**Work to complete:**
Using the listing below, copy exactly the lines from the one containing "ob[key] = value" to the one containing "curve.update()", both lines included, and no others.

-- START Provided records --

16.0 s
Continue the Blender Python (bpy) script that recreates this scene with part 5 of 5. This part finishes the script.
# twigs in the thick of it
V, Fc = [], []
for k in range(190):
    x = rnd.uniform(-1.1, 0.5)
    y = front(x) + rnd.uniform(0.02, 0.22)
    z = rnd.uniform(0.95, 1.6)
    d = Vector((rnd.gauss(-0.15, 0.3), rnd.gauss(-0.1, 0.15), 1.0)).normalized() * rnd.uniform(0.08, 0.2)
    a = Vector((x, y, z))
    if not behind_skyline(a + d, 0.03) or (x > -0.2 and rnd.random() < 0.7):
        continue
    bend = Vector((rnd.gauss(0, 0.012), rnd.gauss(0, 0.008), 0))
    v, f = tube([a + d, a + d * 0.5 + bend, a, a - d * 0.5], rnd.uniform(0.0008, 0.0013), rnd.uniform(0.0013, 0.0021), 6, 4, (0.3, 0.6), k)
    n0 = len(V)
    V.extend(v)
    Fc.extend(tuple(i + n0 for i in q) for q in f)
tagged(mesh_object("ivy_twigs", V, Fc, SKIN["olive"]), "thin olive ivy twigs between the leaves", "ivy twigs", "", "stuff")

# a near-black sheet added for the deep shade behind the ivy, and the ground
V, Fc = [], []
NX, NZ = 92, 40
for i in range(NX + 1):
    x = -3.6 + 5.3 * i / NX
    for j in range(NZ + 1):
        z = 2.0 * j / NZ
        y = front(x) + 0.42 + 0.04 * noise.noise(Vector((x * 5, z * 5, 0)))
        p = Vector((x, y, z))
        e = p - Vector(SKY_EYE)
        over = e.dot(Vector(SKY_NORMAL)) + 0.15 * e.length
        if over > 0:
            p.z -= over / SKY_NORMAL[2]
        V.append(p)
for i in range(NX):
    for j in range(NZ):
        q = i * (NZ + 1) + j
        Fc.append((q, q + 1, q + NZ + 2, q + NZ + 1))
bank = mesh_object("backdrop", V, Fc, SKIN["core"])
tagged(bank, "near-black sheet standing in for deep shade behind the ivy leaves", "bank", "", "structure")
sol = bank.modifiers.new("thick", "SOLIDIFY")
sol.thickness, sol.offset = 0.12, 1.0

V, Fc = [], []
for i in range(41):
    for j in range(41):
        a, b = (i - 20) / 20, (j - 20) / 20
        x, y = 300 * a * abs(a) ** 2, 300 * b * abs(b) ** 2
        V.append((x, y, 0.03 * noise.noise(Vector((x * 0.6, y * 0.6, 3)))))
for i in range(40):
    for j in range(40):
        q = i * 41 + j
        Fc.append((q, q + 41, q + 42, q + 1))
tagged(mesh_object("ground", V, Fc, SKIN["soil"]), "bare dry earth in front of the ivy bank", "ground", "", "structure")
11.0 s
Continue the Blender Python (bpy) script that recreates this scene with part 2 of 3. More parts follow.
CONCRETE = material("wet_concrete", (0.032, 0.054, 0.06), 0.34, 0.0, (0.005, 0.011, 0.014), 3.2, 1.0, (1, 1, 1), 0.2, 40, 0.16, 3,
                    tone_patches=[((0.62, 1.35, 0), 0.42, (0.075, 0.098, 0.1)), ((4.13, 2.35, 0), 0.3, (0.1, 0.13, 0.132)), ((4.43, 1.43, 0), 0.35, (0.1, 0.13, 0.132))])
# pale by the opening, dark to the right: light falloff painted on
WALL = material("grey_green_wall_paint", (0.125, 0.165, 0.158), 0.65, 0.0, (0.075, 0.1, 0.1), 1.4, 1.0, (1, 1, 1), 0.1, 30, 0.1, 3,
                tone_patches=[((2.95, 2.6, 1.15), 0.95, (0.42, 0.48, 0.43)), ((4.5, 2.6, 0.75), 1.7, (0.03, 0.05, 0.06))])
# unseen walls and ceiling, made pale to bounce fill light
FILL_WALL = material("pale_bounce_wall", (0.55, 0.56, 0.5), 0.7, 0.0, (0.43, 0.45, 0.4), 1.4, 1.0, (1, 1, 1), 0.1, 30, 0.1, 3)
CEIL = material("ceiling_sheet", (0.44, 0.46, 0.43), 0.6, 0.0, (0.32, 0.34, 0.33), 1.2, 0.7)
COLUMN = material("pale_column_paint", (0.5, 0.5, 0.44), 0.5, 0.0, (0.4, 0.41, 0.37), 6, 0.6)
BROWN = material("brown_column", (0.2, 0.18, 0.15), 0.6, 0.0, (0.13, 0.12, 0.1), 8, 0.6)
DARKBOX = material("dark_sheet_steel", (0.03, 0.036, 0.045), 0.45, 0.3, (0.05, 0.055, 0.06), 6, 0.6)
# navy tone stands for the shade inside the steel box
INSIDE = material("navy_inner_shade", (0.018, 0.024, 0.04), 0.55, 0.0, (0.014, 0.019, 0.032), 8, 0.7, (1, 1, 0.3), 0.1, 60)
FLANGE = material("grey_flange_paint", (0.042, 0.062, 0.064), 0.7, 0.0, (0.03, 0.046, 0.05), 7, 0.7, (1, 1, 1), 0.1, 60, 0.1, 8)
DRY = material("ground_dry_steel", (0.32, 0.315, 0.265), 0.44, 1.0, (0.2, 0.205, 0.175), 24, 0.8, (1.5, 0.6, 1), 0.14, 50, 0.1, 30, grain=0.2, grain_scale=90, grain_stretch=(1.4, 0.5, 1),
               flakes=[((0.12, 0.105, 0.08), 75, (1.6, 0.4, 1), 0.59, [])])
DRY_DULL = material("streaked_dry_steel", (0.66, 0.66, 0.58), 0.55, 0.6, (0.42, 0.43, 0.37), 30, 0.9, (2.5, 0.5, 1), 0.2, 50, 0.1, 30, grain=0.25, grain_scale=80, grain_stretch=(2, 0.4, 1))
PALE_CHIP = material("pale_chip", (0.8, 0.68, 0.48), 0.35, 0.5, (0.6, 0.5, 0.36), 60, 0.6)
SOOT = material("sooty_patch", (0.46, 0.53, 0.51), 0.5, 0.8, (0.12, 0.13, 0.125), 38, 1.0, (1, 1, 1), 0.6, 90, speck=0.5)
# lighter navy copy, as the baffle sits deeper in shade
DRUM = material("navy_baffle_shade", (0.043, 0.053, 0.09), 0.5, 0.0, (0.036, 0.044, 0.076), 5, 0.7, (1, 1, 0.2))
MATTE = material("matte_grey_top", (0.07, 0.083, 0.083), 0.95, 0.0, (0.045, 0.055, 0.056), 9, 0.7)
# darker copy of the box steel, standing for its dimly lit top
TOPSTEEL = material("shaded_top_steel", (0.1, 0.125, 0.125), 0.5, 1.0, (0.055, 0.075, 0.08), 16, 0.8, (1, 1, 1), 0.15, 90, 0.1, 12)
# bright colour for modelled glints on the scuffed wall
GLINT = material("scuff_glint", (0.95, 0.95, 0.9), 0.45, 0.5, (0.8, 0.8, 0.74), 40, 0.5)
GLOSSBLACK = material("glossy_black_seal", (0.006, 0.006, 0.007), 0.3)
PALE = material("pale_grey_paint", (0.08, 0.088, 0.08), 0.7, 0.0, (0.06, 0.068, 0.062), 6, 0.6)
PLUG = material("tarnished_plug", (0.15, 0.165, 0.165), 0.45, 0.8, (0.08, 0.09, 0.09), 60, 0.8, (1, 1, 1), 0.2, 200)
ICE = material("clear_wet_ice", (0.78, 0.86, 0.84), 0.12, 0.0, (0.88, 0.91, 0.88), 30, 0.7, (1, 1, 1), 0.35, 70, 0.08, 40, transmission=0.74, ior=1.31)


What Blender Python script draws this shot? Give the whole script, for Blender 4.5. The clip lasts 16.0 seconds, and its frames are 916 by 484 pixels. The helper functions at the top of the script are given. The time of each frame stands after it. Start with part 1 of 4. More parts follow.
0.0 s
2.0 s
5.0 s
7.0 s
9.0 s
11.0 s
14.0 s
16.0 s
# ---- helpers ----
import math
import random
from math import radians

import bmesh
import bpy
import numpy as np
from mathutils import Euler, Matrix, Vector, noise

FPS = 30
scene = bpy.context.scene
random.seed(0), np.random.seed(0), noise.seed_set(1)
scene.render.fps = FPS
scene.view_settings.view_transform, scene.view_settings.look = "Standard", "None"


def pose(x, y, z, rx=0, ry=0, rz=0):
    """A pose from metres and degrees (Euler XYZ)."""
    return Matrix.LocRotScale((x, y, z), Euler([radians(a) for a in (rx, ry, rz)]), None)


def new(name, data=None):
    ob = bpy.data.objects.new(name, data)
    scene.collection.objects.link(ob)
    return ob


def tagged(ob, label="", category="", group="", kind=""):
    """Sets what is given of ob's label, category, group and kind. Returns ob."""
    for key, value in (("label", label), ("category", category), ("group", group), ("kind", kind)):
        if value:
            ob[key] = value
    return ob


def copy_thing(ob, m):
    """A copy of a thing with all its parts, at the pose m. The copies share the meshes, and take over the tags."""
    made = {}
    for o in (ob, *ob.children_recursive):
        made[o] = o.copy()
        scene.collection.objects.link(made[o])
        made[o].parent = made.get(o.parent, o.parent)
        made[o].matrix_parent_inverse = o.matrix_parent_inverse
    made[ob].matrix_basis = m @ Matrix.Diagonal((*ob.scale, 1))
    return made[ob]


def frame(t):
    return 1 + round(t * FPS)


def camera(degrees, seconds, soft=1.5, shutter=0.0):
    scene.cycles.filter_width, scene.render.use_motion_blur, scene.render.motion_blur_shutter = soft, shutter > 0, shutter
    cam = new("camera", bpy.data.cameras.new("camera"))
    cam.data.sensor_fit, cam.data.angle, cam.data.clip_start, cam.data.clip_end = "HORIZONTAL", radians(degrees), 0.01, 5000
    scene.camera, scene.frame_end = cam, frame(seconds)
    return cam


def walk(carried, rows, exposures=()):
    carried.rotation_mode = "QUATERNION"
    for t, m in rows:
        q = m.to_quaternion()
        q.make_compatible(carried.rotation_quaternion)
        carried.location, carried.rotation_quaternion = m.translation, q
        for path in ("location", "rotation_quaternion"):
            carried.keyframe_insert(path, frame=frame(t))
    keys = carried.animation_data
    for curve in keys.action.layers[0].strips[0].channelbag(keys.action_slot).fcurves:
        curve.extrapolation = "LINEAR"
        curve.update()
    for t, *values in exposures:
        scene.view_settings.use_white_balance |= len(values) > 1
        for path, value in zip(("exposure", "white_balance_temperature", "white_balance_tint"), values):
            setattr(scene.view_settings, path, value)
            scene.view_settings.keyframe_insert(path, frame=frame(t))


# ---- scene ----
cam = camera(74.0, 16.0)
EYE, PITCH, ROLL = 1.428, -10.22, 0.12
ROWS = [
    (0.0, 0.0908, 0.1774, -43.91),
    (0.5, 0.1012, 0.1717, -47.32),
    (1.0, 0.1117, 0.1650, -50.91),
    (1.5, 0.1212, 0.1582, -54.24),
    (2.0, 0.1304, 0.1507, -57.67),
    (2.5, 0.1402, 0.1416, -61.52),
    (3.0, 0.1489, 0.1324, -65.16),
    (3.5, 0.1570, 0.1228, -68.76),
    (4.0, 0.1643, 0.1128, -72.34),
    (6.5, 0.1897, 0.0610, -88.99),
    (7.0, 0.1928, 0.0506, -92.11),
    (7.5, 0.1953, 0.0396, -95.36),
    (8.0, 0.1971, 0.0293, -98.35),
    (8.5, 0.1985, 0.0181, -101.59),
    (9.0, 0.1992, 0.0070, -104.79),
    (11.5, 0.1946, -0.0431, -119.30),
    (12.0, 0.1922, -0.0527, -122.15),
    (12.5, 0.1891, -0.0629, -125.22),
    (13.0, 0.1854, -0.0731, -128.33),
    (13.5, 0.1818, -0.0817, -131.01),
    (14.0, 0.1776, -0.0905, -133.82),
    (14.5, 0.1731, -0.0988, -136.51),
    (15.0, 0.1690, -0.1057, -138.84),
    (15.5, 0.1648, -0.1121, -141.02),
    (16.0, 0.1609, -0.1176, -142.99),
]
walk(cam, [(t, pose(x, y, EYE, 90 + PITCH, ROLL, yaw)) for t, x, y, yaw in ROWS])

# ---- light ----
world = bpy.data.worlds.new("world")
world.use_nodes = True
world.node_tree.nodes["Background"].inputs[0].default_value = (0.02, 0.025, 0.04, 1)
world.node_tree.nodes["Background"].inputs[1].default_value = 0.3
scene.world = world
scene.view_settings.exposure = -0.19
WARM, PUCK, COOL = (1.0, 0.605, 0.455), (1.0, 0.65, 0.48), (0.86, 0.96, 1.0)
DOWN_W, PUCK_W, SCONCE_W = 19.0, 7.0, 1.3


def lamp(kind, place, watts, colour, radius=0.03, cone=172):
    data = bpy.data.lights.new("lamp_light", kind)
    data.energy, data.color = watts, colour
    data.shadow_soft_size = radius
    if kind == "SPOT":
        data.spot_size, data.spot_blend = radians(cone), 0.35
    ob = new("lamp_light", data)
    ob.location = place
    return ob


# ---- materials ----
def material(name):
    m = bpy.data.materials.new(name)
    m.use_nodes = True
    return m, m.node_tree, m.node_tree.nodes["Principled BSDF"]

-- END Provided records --

**Task answer:**
            ob[key] = value
    return ob


def copy_thing(ob, m):
    """A copy of a thing with all its parts, at the pose m. The copies share the meshes, and take over the tags."""
    made = {}
    for o in (ob, *ob.children_recursive):
        made[o] = o.copy()
        scene.collection.objects.link(made[o])
        made[o].parent = made.get(o.parent, o.parent)
        made[o].matrix_parent_inverse = o.matrix_parent_inverse
    made[ob].matrix_basis = m @ Matrix.Diagonal((*ob.scale, 1))
    return made[ob]


def frame(t):
    return 1 + round(t * FPS)


def camera(degrees, seconds, soft=1.5, shutter=0.0):
    scene.cycles.filter_width, scene.render.use_motion_blur, scene.render.motion_blur_shutter = soft, shutter > 0, shutter
    cam = new("camera", bpy.data.cameras.new("camera"))
    cam.data.sensor_fit, cam.data.angle, cam.data.clip_start, cam.data.clip_end = "HORIZONTAL", radians(degrees), 0.01, 5000
    scene.camera, scene.frame_end = cam, frame(seconds)
    return cam


def walk(carried, rows, exposures=()):
    carried.rotation_mode = "QUATERNION"
    for t, m in rows:
        q = m.to_quaternion()
        q.make_compatible(carried.rotation_quaternion)
        carried.location, carried.rotation_quaternion = m.translation, q
        for path in ("location", "rotation_quaternion"):
            carried.keyframe_insert(path, frame=frame(t))
    keys = carried.animation_data
    for curve in keys.action.layers[0].strips[0].channelbag(keys.action_slot).fcurves:
        curve.extrapolation = "LINEAR"
        curve.update()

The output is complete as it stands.